While the appraiser’s report does not set forth the mathematics whereby he arrived at the $120 per share value, it is apparent that it "came about almost entirely from the use of the three values found by him, to wit, asset value, market value, and estimated value based on future earnings and dividends. Moreover, in order to arrive at a per share value of $120 it is clear that the appraiser attributed approximately 80% to asset value and the bulk of the remainder to the value based on future earnings and dividends. Thus, asset value appears to have been weighted approximately four times as heavily as value based on prospective earnings and dividends, assuming, as the appraiser stated, that market value and past earning record played little part in his final determination of value.

■ Was the appraiser warranted under the evidence in according approximately 80% of the ultimate value to asset value? I am impelled to conclude that he was not. It appears that, contrary to the governing law, the appraiser did in fact approach the problem somewhat as though a liquidation were involved. This court indicated in Chicago Corporation v. Munds, supra, that such is not the test in cases arising under our appraisal statute. Moreover, asset value, while a factor, must not be over-emphasized in arriving at a determination of appraised value, because other factors such as the value based on prospective earnings are vitally important.

As stated, the appraiser indicated that the “intrinsic value” of a stockholder’s shares in a going concern should always be more than their then liquidating value, and if the situation is otherwise, he suggests that the Corporation is a proper subject for liquidation. I cannot believe the appraiser intended to convey the thought that the appraised value of shares under our statute should never be less than their hypothetical liquidating value because such is not the law. As the New York court recently said in Application of Behrens, supra;

“Net asset value is entitled to weight, but it must be remembered that an appraisal is not a liquidation, and that the stock must be appraised on a going concern basis (Matter of Fulton 257 N. Y. 487, 492, 178 N. E. 766, 768, 79 A. L. R. 608) with the possibility in different cases that the value of the stock may be substantially above or below net asset or break-up value. National Bank of Commerce v. City of New Bedford, 155 Mass. 313, 315, 29 N. E. 532; Lebold v. Inland S. S. Co., (7 Cir.) 82 F. 2d 351, 356.”

Such a result is implicit in the language of the court in Chicago Corporation v. Munds, supra. See also Jones v. Healy, 184 Misc. 923, 55 N.Y.S.2d 349, affirmed without opinion 270 App.Div. 895, 62 N.Y.S.2d 605; leave to appeal denied 270 App.Div. 998, 64 N.Y.S.2d 170.

Since I have concluded that the appraiser overweighted asset value, his conclusion as to the appraised value should be revised, and since all the evidence necessary to do so is before me, I see no reason why I should not make the revision rather than either to reject the report or to send it back to the appraiser. Application of Behrens, supra.

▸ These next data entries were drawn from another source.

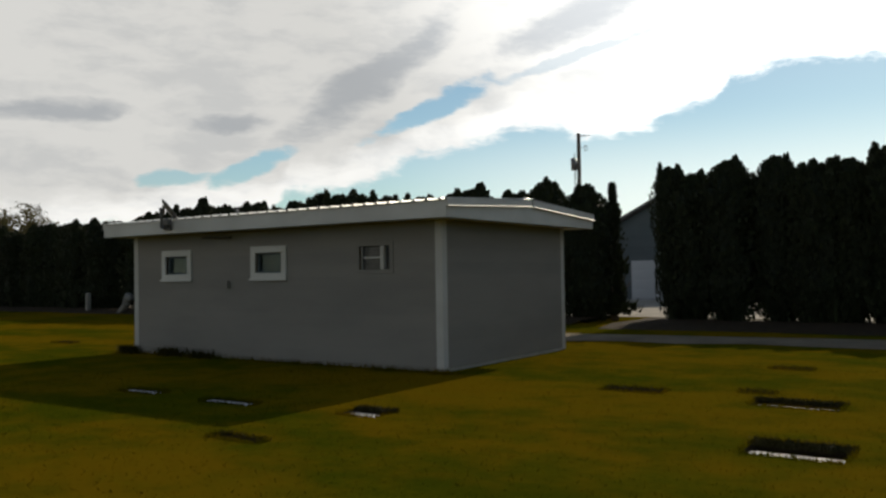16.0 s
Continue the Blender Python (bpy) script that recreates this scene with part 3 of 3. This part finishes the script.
# ---- beyond the hedge ----
def storage_building():
    """A slate-blue gabled shop behind the gap, with a white overhead door."""
    s = tagged(new("storage_building"), "slate blue gabled storage building with white overhead door", "building")
    x0, x1, y0, y1, eave, ridge = -9.6, -3.0, 28.0, 37.0, 3.25, 4.95
    xm = (x0 + x1) / 2
    bm = bm_new()
    outline = [(x0, 0), (x1, 0), (x1, eave), (xm, ridge), (x0, eave)]
    front = [bm.verts.new((x, y0 + 0.05, z)) for x, z in outline]
    back = [bm.verts.new((x, y1, z)) for x, z in outline]
    bm.faces.new(front)
    bm.faces.new(list(reversed(back)))
    for i in range(5):
        bm.faces.new((front[i], front[(i + 1) % 5], back[(i + 1) % 5], back[i]))
    part("wall", bm, SHED_PAINT, s)
    for side in (-1, 1):
        bm = bm_new()
        xe = x0 - 0.4 if side < 0 else x1 + 0.4
        ze = eave - 0.13
        pts = [(xe, y0 - 0.4, ze), (xm, y0 - 0.4, ridge + 0.02), (xm, y1 + 0.4, ridge + 0.02), (xe, y1 + 0.4, ze)]
        a = [bm.verts.new(p) for p in pts]
        c = [bm.verts.new((p[0], p[1], p[2] + 0.14)) for p in pts]
        bm.faces.new(a)
        bm.faces.new(list(reversed(c)))
        for i in range(4):
            bm.faces.new((a[i], a[(i + 1) % 4], c[(i + 1) % 4], c[i]))
        part("roof", bm, SHINGLE, s, "dark grey roofing")
    dx0, dx1, dz0, dz1 = -8.1, -5.5, 0.08, 1.92
    door = part("overhead_door", box(bm_new(), dx0, dx1, y0 - 0.02, y0 + 0.04, dz0, dz1), DOOR_PAINT, s, "white panelled overhead door")
    panel = mesh_of("door_panel", box(bm_new(), dx0 + 0.03, dx1 - 0.03, y0 - 0.045, y0 - 0.021, 0.01, 0.445, 0.01), DOOR_PAINT)
    for k in range(4):
        piece("door_panel", panel, door).location = (0, 0, dz0 + k * 0.46)
    for k in range(12):
        z = 0.05 + k * 0.26
        bm = box(bm_new(), x0, dx0 - 0.01 if z < dz1 else x1, y0 + 0.02, y0 + 0.048, z, z + 0.23, 0.006)
        part("siding_board", bm, SHED_PAINT, s)
    part("loading_dock", box(bm_new(), -9.0, -4.6, 26.6, y0 - 0.05, -0.05, 0.07, 0.015), CONCRETE, s, "low concrete apron at the door")


storage_building()


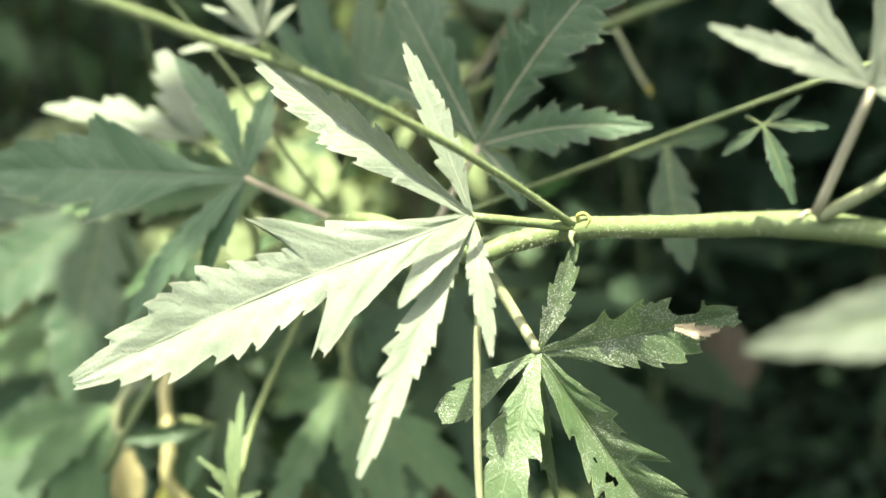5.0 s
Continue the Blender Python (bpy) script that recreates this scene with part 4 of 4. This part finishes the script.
# gaps in the added crown, put over spots meant sunlit: a point and the gap's radius
GAPS = [(Vector(c), r) for c, r in (
    ((0.0829, 0.2750, 0.6581), 0.026), ((0.0201, 0.2843, 0.6416), 0.010), ((-0.1043, 0.3548, 0.6527), 0.03), ((-0.1272, 0.3447, 0.5161), 0.016), ((-0.0601, 0.3349, 0.5233), 0.026), ((-0.0178, 0.3262, 0.5104), 0.02),
    ((-0.03, 0.655, 0.66), 0.045), ((0.012, 0.655, 0.66), 0.03), ((0.03, 0.66, 0.71), 0.032), ((-0.065, 0.645, 0.60), 0.035), ((-0.09, 0.57, 0.55), 0.04),
    ((-0.13, 0.76, 0.08), 0.07), ((-0.20, 0.86, 0.08), 0.06), ((-0.06, 0.86, 0.04), 0.06), ((-0.03, 0.75, 0.05), 0.05), ((0.50, 0.95, 0.03), 0.065), ((0.335, 0.905, 0.03), 0.025),
    ((-0.1014, 0.3568, 0.4881), 0.03), ((-0.1010, 0.3490, 0.5200), 0.026), ((-0.1140, 0.3500, 0.5150), 0.022),
    ((-0.11, 0.49, 0.68), 0.03), ((-0.168, 0.415, 0.563), 0.022), ((-0.080, 0.272, 0.625), 0.024), ((-0.134, 0.58, 0.532), 0.05), ((0.72, 1.19, 0.60), 0.085), ((0.73, 1.2, 0.5), 0.07), ((0.53, 1.06, 0.46), 0.065),
    ((0.365, 0.825, 0.03), 0.075), ((0.43, 0.75, 0.04), 0.06), ((0.42, 1.11, 0.05), 0.06), ((0.17, 0.70, 0.03), 0.025), ((0.36, 0.68, 0.03), 0.025),
    ((0.42, 1.4, 0.7), 0.035), ((0.55, 1.45, 0.8), 0.04), ((0.35, 1.38, 0.9), 0.03), ((0.75, 1.4, 0.75), 0.04), ((0.62, 1.5, 1.0), 0.04), ((0.85, 1.45, 0.95), 0.04), ((0.48, 1.55, 1.1), 0.03), ((0.95, 1.5, 0.7), 0.04))]


def shade_spot(low, high, front, back, right, left, start=-1.2, end=2.9, more=()):
    """Places in the added crown, which ends in front of the clearing and has gaps: right and left say how closed it is
    there.
    """
    def spot(rnd):
        while True:
            p = Vector((rnd.uniform(start, end), rnd.uniform(-0.1, 3.0), rnd.uniform(low, high)))
            foot = p - TO_SUN * ((p.z - 0.6) / TO_SUN.z)
            if any((p - TO_SUN * ((p.z - c.z) / TO_SUN.z) - c).length < r for c, r in (*GAPS, *more)):
                continue
            gap = noise.noise(Vector((foot.x * 4.0, foot.y * 4.0, 1.7)))
            open_ground = -0.21 < foot.x < 0.11 and (0.57 if foot.x > 0.0 else 0.5) < foot.y < 1.06
            near_front = front - (0.02 if foot.x < 0.03 else 0.0)
            gap += 0.2 if foot.x < -0.065 and 0.36 < foot.y < 0.56 else 0.0
            if near_front < foot.y < back and gap < (left if open_ground else right + (0.5 if foot.x > 0.1 and foot.y < 1.3 else 0.0)):
                return p
    return spot


crown = scatter("crown", FAR_LEAF, 11000, shade_spot(1.8, 2.4, 0.46, 9.0, 0.36, -0.40, more=[(Vector((-0.168, 0.415, 0.563)), 0.066)]), 0.10, 3, "", "", tilt=50)
crown.parent = tree
# lower front leaves added to keep the nearest background leaves shaded
shade_spray = scatter("crown", FAR_LEAF, 6000, shade_spot(1.5, 1.7, 0.308, 0.52, 0.4, 0.4, -0.35, 1.1), 0.035, 4, "", "", tilt=40)
shade_spray.parent = tree
# lowest layer, added out of sight to darken the ground on the right
shade_bower = scatter("crown", FAR_LEAF, 7000, shade_spot(1.05, 1.4, 0.50, 2.2, 0.3, -1.0, 0.08, 1.5), 0.06, 5, "", "", tilt=40)
shade_bower.parent = tree
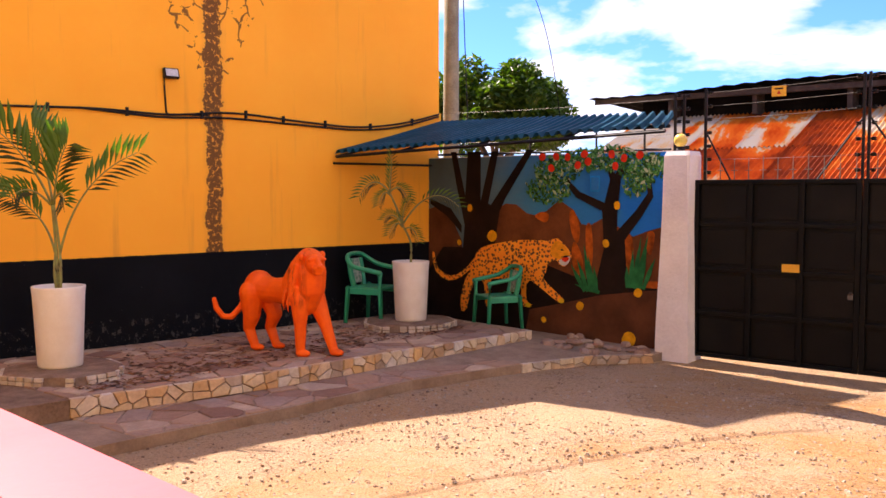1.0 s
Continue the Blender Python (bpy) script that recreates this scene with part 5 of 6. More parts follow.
    def seat_at(x, y, w):
        b = bmesh.new(); box(b, (x, y - w, 0.42), (x + 0.50, y + w, 0.60), 0.05); part("seat", b, seat, car)
        b = bmesh.new(); box(b, (0, -w, 0), (0.13, w, 0.62), 0.05); part("backrest", b, seat, car, at=pose(x + 0.44, y, 0.55, 0, 14))
        for yy in ((y,) if w < 0.3 else (y - 0.35, y + 0.35)):
            b = bmesh.new(); box(b, (0, -0.12, 0), (0.09, 0.12, 0.19), 0.035); part("headrest", b, seat, car, at=pose(x + 0.60, yy, 1.15, 0, 10))
    seat_at(1.45, -0.36, 0.24); seat_at(1.45, 0.36, 0.24); seat_at(2.45, 0.0, 0.64)
    return car


build_car()

# ---- moulded statue on the terrace: one plain form ----
def statue_material():
    """Orange gloss paint, brown in streaks where the carved locks hang."""
    m, n, l, bsdf = nodes_of("orange_statue_paint")
    o = coords(n)
    sep = n.new("ShaderNodeSeparateXYZ"); l.new(o, sep.inputs[0])
    base = ramp_node(n, l, noise_node(n, l, o, 7, 6, 0.6), [(0.3, (0.78, 0.085, 0.002)), (0.7, (0.95, 0.135, 0.002))])
    mp = n.new("ShaderNodeMapping"); mp.inputs["Scale"].default_value = (16, 16, 2.2); l.new(o, mp.inputs["Vector"])
    streak = graded(n, l, noise_node(n, l, mp.outputs[0], 1.0, 6, 0.7), 0.50, 0.62)
    zone = calc(n, l, "MULTIPLY", graded(n, l, sep.outputs["X"], 0.06, 0.16), calc(n, l, "SUBTRACT", 1.0, graded(n, l, sep.outputs["X"], 0.34, 0.46)))
    zone = calc(n, l, "MULTIPLY", zone, graded(n, l, sep.outputs["Z"], 0.45, 0.56))
    base = mixed(n, l, calc(n, l, "MULTIPLY", calc(n, l, "MULTIPLY", streak, zone), 0.85), base, (0.12, 0.022, 0.006))
    l.new(base, bsdf.inputs["Base Color"])
    bsdf.inputs["Roughness"].default_value = 0.6
    bsdf.inputs["Specular IOR Level"].default_value = 0.25
    bumped(n, l, bsdf, noise_node(n, l, o, 50, 4), 0.2, 0.004)
    return m


def statue():
    bm = bmesh.new()
    def limb(points, radii, n=7):
        for (p, q), (r, s) in zip(zip(points, points[1:]), zip(radii, radii[1:])):
            p, q = Vector(p), Vector(q)
            for k in range(n + 1):
                t = k / n
                ball(bm, p.lerp(q, t), r + (s - r) * t, seg=12, rings=8)
    # trunk: high rounded rump, tucked belly, deep chest
    limb([(-0.42, 0, 0.63), (-0.20, 0, 0.615), (0.06, 0, 0.62), (0.24, 0, 0.64)], (0.150, 0.125, 0.145, 0.17))
    ball(bm, (-0.42, 0, 0.64), (0.165, 0.16, 0.17)); ball(bm, (0.28, 0, 0.60), (0.17, 0.16, 0.21))
    # ruff from the crown down over the chest and shoulders
    limb([(0.18, 0, 0.68), (0.27, 0, 0.82), (0.34, -0.01, 0.93)], (0.185, 0.175, 0.135))
    limb([(0.34, -0.01, 0.56), (0.37, -0.01, 0.68), (0.37, -0.01, 0.82)], (0.105, 0.15, 0.16))
    ball(bm, (0.37, -0.02, 0.945), (0.125, 0.135, 0.115))
    # broad face with a short muzzle, turned a little aside
    ball(bm, (0.50, -0.08, 0.925), (0.095, 0.10, 0.105))
    ball(bm, (0.585, -0.125, 0.880), (0.062, 0.060, 0.048)); ball(bm, (0.575, -0.12, 0.832), (0.05, 0.05, 0.030))
    ball(bm, (0.640, -0.155, 0.902), (0.020, 0.030, 0.018)); limb([(0.57, -0.115, 0.975), (0.620, -0.145, 0.915)], (0.030, 0.022), 4)
    for dy in (-0.055, 0.055):
        limb([(0.570 + dy * 0.3, -0.112 + dy * 0.5, 0.972), (0.560 + dy * 0.7, -0.112 + dy * 1.3, 0.962)], (0.022, 0.016), 3)
    for x, y in ((0.40, -0.175), (0.46, 0.06)):
        ball(bm, (x, y, 0.99), (0.032, 0.036, 0.045))
    # legs
    limb([(0.29, -0.09, 0.56), (0.30, -0.10, 0.30), (0.30, -0.10, 0.06)], (0.105, 0.066, 0.052)); ball(bm, (0.335, -0.10, 0.032), (0.090, 0.062, 0.038))
    limb([(0.32, 0.10, 0.56), (0.44, 0.12, 0.30), (0.54, 0.13, 0.06)], (0.105, 0.068, 0.050)); ball(bm, (0.585, 0.13, 0.032), (0.090, 0.060, 0.036))
    limb([(-0.44, -0.09, 0.58), (-0.44, -0.09, 0.36), (-0.49, -0.09, 0.22), (-0.40, -0.09, 0.05)], (0.135, 0.095, 0.062, 0.048)); ball(bm, (-0.36, -0.09, 0.032), (0.090, 0.056, 0.036))
    limb([(-0.38, 0.09, 0.56), (-0.30, 0.10, 0.36), (-0.37, 0.10, 0.22), (-0.28, 0.10, 0.05)], (0.12, 0.085, 0.058, 0.046)); ball(bm, (-0.24, 0.10, 0.032), (0.088, 0.054, 0.035))
    limb([(-0.54, -0.02, 0.58), (-0.61, -0.10, 0.42), (-0.66, -0.18, 0.33), (-0.70, -0.26, 0.34), (-0.73, -0.32, 0.43), (-0.74, -0.34, 0.52)], (0.05, 0.036, 0.032, 0.030, 0.032, 0.026), 6)
    # long carved locks of the ruff
    rng = random.Random(2)
    for k in range(90):
        a, t = rng.uniform(-2.7, 2.7), rng.random()
        c = Vector((0.22 + 0.10 * t, -0.01, 0.58 + 0.32 * t))
        p = c + Vector((0.15 * math.cos(a), 0.185 * math.sin(a) * (1 - 0.2 * t), 0.03))
        limb([p, p + Vector((-0.015, 0.015 * math.sin(a), -0.09)), p + Vector((-0.02, 0.0, -0.17))], (0.020, 0.018, 0.008), 4)
    ob = part("statue", bm, statue_material(), smooth=True)
    rm = ob.modifiers.new("moulded", "REMESH"); rm.mode, rm.voxel_size, rm.use_smooth_shade = "VOXEL", 0.009, True
    sm = ob.modifiers.new("soften", "SMOOTH"); sm.iterations, sm.factor = 2, 0.5
    ob.matrix_world = pose(-6.24, 6.12, 0.088, 0, 0, 3) @ Matrix.Diagonal((0.93, 1, 1, 1))
    return tagged(ob, "orange painted four-legged garden statue on the stone terrace", "statue")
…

While possibly no two parties, if given stock to value, would arrive at the same result if they worked independently, nevertheless, I must bring more nearly into line the factors which the appraiser considered. I am inclined to agree with the appraiser that in this type of corporation, which holds properties operated in separate units with little supervision from the Corporation, the asset value factor is more important than in the case of the ordinary commercial business because this Corporation’s income is dependent more upon the mere possession of these assets than upon the caliber of the corporate management. However, the dreary earning and non-dividend record of this Corporation cannot be minimized in valuing the shares as stock in a going concern. Nor, in my opinion, was the appraiser entitled practically to ignore market value. I conclude that it would be reasonable here to weight asset value at 50%, and market value and value based on estimated future earnings and dividends each at 25%. When so weighted, the value would be roughly as follows:

Net asset value $129x2 $258
Market value 90
Appraiser’s value on estimated future earnings and dividends 83
4/$431
$108 per share.

It is the determination of the court that the value of the stock of those stockholders entitled to a valuation of and payment for their shares is to be calculated on thé basis of a per share value of $108. Other value factors are not of sufficient importance here to warrant a change in this amount.

The dissenting stockholders have urged in their exceptions that interest should have been allowed by the appraiser on the value of their shares from the effective date of the merger. This court recently decided in Meade v. Pacific Gamble Robinson Co., ante p. 406, 51 A. 2d 313, (appeals pending) that our appraisal statute as it stood in 1941 did not require the Corporation to pay interest from the date of the merger, but only required the payment thereof from the date when the Corporation was required by the statute to pay the amount of the appraisal. While the 1943 amendments to the appraisal statute were substantial, I can find nothing therein which would require the Corporation to pay interest from the effective date of the merger. Since the appraisal statute as amended in 1943 provides for exceptions to an appraiser’s report, it would seem that in cases where, as here, exceptions have been filed, the Corporation will first be obligated to pay when this court enters its decree disposing of the exceptions and determining the value of the stock. Such being the case, the appraiser did not commit error in not adding interest on the appraised value of the shares from the date of the merger.

We come finally to the Corporation’s request that the costs be divided equally between the stockholders and the Corporation, presumably on the ground that the dissenters have not acted in good faith. The record fails to support the Corporation’s contention, since the mere fact that the stockholders took advantage of the statutory remedy and pursued that remedy with great vigor is not in and of itself evidence of bad faith. Apparently the directors of the Corporation valued the stock at $106.24 per share some six months before the merger, and presumably would have purchased the dissenter’s stock at that price. The dissenters elected to pursue their statutory remedy. Since the appraiser found their stock to. be much more valuable than the valuation apparently placed on it by the Corporation, I cannot conclude that the dissenting stockholders were so unwarranted in refusing to accept $106.24 per share that part of the costs should be inflicted upon them. This is so even though I have disagreed with the appraiser’s ultimate valuation.

The costs are, therefore, assessed against the Corporation. See Meade v. Pacific Gamble Robinson Co., supra.

A decree in accordance with the foregoing conclusions will be advised.